En conséquence, les bons pères jugèrent le moment venu de s’assurer une plus grande part de bénéfices. Ils contraignirent le maître verrier à signer un second contrat leur accordant, en plus ou un sixième déjà convenu, la douzième partie de ses gains annuels. Ils ajoutaient que sur les subventions versées par Colbert le gentilhomme ne pourrait conserver pour lui-même une somme supérieure à mille écus, le surplus devant servir à rembourser les fonds empruntés pour sa première installation, jusqu’à extinction de sa dette. Enfin, ils précisèrent que sur le tiers du travail revenant à la duchesse d’Orléans, la moitié retournerait à la compagnie de Jésus (avril 1665).

 

Cependant le maître de la nouvelle glacerie devait faire face à d’écrasantes dépenses, l’achat du bois de chauffage, le salaire des ouvriers, le transport des matériaux étaient beaucoup plus onéreux qu’en province. Ces frais l’obligeaient à vendre ses glaces le double du prix de celles venues de Venise... malgré cette fabrication coûteuse, au début de septembre suivant, la production de Jean de  Hennezel était en augmentation, il conservait l’espoir de réussir. Il songeait même, pour diminuer ses frais, à se transporter en Normandie, là, la vie serait quatre fois moins chère qu’à Paris. Il sollicita du roi un prêt de cinquante mille écus, pour s’installer dans cette province et un contrat de quatre années (septembre 1665).

 

Colbert se contentait toujours de donner des espérances. Le grand ministre restait entiché des artistes italiens et favorisait un petit groupe de ces verriers installés au faubourg St Antoine. Il offrit même à Jean de Borniol, l’un d’eux, une assez jolie somme, pour aller recruter dans son pays, d’autres ouvriers. Borniol réussit dans sa mission, il parvint à amener d’Italie quatre autres verriers. A la même époque, un groupe de financiers puissants (2*) se formait et obtenait de Louis XIV un privilège exclusif pour l’établissement à Paris d’une manufacture royale de glaces, cette société devait devenir un jour la compagnie de Saint-Gobain.

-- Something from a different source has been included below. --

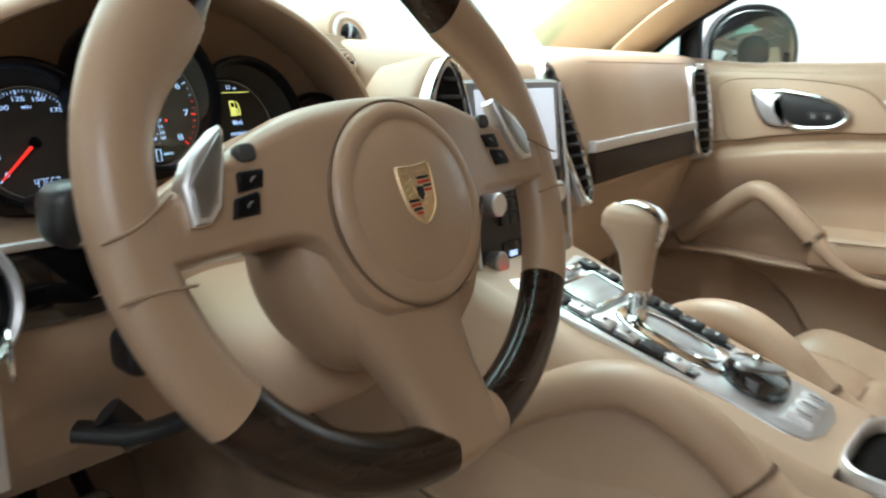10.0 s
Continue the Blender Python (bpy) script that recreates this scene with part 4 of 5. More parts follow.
ths = np.linspace(radians(-62), radians(242), 92)
lip = lambda th: 0.199 + 0.024 * math.cos(th) ** 2
hood = [[arch(t, k, lip(t) + dy, dz) for t in ths] for k, dy, dz in ((1.05, 0.14, 0), (1.035, 0.10, 0), (0.995, 0.045, 0), (0.966, 0.016, 0), (0.966, 0.006, 0), (0.978, 0.0, 0), (1.0, 0.0, 0), (1.03, 0.007, 0), (1.06, 0.022, 0), (1.09, 0.048, 0), (1.12, 0.09, 0), (1.13, 0.14, -0.004), (1.10, 0.21, -0.012), (0.98, 0.29, -0.03), (0.85, 0.37, -0.05))]
part("hood", rings(hood, cap=False, closed=False), LEATHER, ic, "tan leather hood over the dials", 60, calc=True)
part("hood_seam", sweep([arch(t, 0.975, lip(t) + 0.018) for t in ths[::4]], (0.0012, 0.0012), (0, 1, 0), n=6, per=4), SEAM, ic)
GP = frame_of((-0.3691, 0.2668, 1.1813), (1, 0, 0), (0, 0.300, 0.954)) @ Matrix.Rotation(radians(0.9), 4, "Z") @ Matrix.Scale(0.972, 4)
part("back_panel", plate([(-0.225, -0.085), (0.225, -0.085), (0.215, 0.05), (0.15, 0.098), (0.0, 0.115), (-0.15, 0.098), (-0.215, 0.05)], GP @ Matrix.Translation((0, 0, -0.0245)), 0.02, 0.002, per=4), SOFT, ic, "tan back panel")
# sloping apron; its opening for the steering column is a near-black sheet
AP = frame_of((-0.3640, 0.2290, 1.104), (1, 0, 0), (0, 1, 0.6)) @ Matrix.Scale(0.97, 4)


def apron(u, v):
    dx = (2 * u - 1) * 0.212
    vv = 0.060 - 0.148 * v
    over = 0.5 * (vv - 0.006 + math.hypot(vv - 0.006, 0.028))             # soft bend towards the dials
    q = AP @ Vector((dx - 0.0065, vv - over, -0.030 * abs(dx / 0.2) ** 3.5 - 0.02 * step(0.75, 1, v)))
    return q + Vector((0, over, 0.16 * over + 0.0015))


part("apron", skin(50, 24, apron, 0.008, (0, 0, -1)), LEATHER, ic, "tan apron below the dials")
# shade of the slot painted as a near-black plate on the apron
part("apron_slot_shade", plate([(-0.103, -0.028), (-0.095, -0.009), (-0.058, 0.0), (0.0, 0.0035), (0.058, 0.0), (0.095, -0.009), (0.103, -0.028), (0.101, -0.050), (0.09, -0.070), (-0.09, -0.070), (-0.101, -0.050)], AP @ Matrix.Translation((0, 0, 0.0042)), 0.006, 0.001, per=4), OPENING_SHADE, ic, "near-black sheet painting the shaded slot above the steering column")
part("slot_lip", sweep([AP @ Vector((q[0], q[1], 0.0032)) for q in ((-0.102, -0.050), (-0.1045, -0.028), (-0.096, -0.008), (-0.058, 0.001), (0.0, 0.0045), (0.058, 0.001), (0.096, -0.008), (0.1045, -0.028), (0.102, -0.050))], (0.0022, 0.0018), (0, -0.5, 0.86), n=8, per=4), LEATHER, ic, "rounded leather lip of the slot")
part("slot_cover", plate([(-0.086, -0.050), (-0.079, -0.036), (-0.065, -0.0235), (-0.04, -0.0175), (0.0, -0.0150), (0.04, -0.0175), (0.065, -0.0235), (0.079, -0.036), (0.086, -0.050), (0.086, -0.085), (-0.086, -0.085)], AP @ Matrix.Translation((0, 0, 0.010)), 0.014, 0.006, per=4), LEATHER, ic, "tan column cover rising from the slot")


def at(u, v, w=0.0, turn=0.0):
    return GP @ Matrix.Translation((u, v, w)) @ Matrix.Rotation(radians(turn), 4, "Z")


def dial(nm, cu, cv, ru, rv, fu, fv, fr, w, label, flare, cut=None):
    """A round gauge: face, black rim raised by flare, and a funnel between rim and face."""
    g = part(nm, lathe([(ru - 0.002, w - 0.012), (ru - 0.002, w - 0.010), (0.001, w - 0.010)], at(cu, cv)), DIAL2 if cut else DIAL, ic, label)
    prof = [(0.0082, flare - 0.010), (0.0078, flare - 0.005), (0.0062, flare - 0.001), (0.004, flare), (0.0015, flare - 0.0012), (0, flare - 0.006), (0, -0.014), (0.0082, -0.014)]
    n = 80
    m = at(cu, cv, w)
    angles = [2 * math.pi * i / n for i in range(n + 1)]
    if cut:                                                             # stops where the next dial overlaps it
        away = math.atan2(cv - cut[1], cu - cut[0])
        angles = [away + a - math.pi for a in angles]
        angles = [a for a in angles if math.hypot((cu + (ru - 0.003) * math.cos(a) - cut[0]) / cut[2], (cv + (rv - 0.003) * math.sin(a) - cut[1]) / cut[3]) > 1]
    bm = rings([[m @ Vector(((ru - q) * math.cos(a), (rv - q) * math.sin(a), h)) for q, h in prof] for a in angles], cap=bool(cut))
    bmesh.ops.remove_doubles(bm, verts=bm.verts, dist=1e-7)
    part("bezel", bm, BEZEL, g, "black bezel")
    part("funnel", skin(len(angles) - 1, 3, lambda u, v: funnel(angles[round(u * (len(angles) - 1))], v, m, ru - 0.008, rv - 0.008, flare - 0.009, fu - cu, fv - cv, fr + 0.002)), FUNNEL2 if cut else FUNNEL, g, "dark glossy funnel")
    part("dial_ring", tube(fr - 0.0005, fr + 0.0004, w - 0.0105, w - 0.0092, at(fu, fv), 80, 0.0002), RING, g, "thin grey ring")
    lens = part("lens", lathe([(ru - 0.006, w + flare - 0.0080), (ru * 0.6, w + flare - 0.0077), (0.001, w + flare - 0.0076)], at(cu, cv)), CLEAR, g, "clear curved lens") if not cut else None
    if lens:
        lens.visible_shadow = False
    return g


def funnel(a, v, m, ru, rv, top, du_, dv_, fr):
    c, s = math.cos(a), math.sin(a)
    return m @ Vector((ru * c + (du_ + fr * c - ru * c) * v, rv * s + (dv_ + fr * s - rv * s) * v, top + (-0.0098 - top) * v))


def tick(g, fu, fv, r0, r1, deg, width, w, mat):
    part("tick", box(((r0 + r1) / 2, 0, w), (r1 - r0, width, 0.0004), 0, at(fu, fv, 0, deg)), mat, g)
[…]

Au début de 1666, la nouvelle manufacture, fort bien financée, parvint à faire venir à Paris d’autres verriers de Murano, quelques semaines plus tard, elle sortait son premier miroir sans défaut. N'étant pas encouragé, Jean de Hennezel ne travaillait plus que par intermittence, d’autant que ses bénéfices passaient en grande partie aux pères jésuites et à la duchesse d’Orléans. Malgré tout, il persévérait dans son effort. Ses glaces, au dire de tout le monde, restaient plus belles que celles des italiens.

 

Mais, quand il vit la manufacture officiellement protégée par Colbert recevoir l’exclusivité de la fabrication des glaces, il perdit tout espoir de réussir. De leur coté, les directeurs de la glacerie royale décidèrent d’arrêter complètement la concurrence que pouvait leur faire le verrier lorrain. Au mois d’avril 1666, ils obtinrent un arrêt interdisant à Jean de Hennezel de continuer à souffler des glaces au faubourg St Michel. C’était pour le malheureux gentilhomme la ruine de ses efforts.

 

Déçu, Jean de Godoncourt quitta la France pour tenter fortune dans un autre pays.

 

Notes de Ppdh:

 

1* Je pense qu'il devrait s'agir d'un fils de Daniel de Hennezel, seigneur de Marsendé , branche de Champigny !

 

 2* Je ne crois pas que ce ne soit que de la malchance. La concurrence impitoyable et l'exploitation du travail par les riches existaient déjà à l'époque.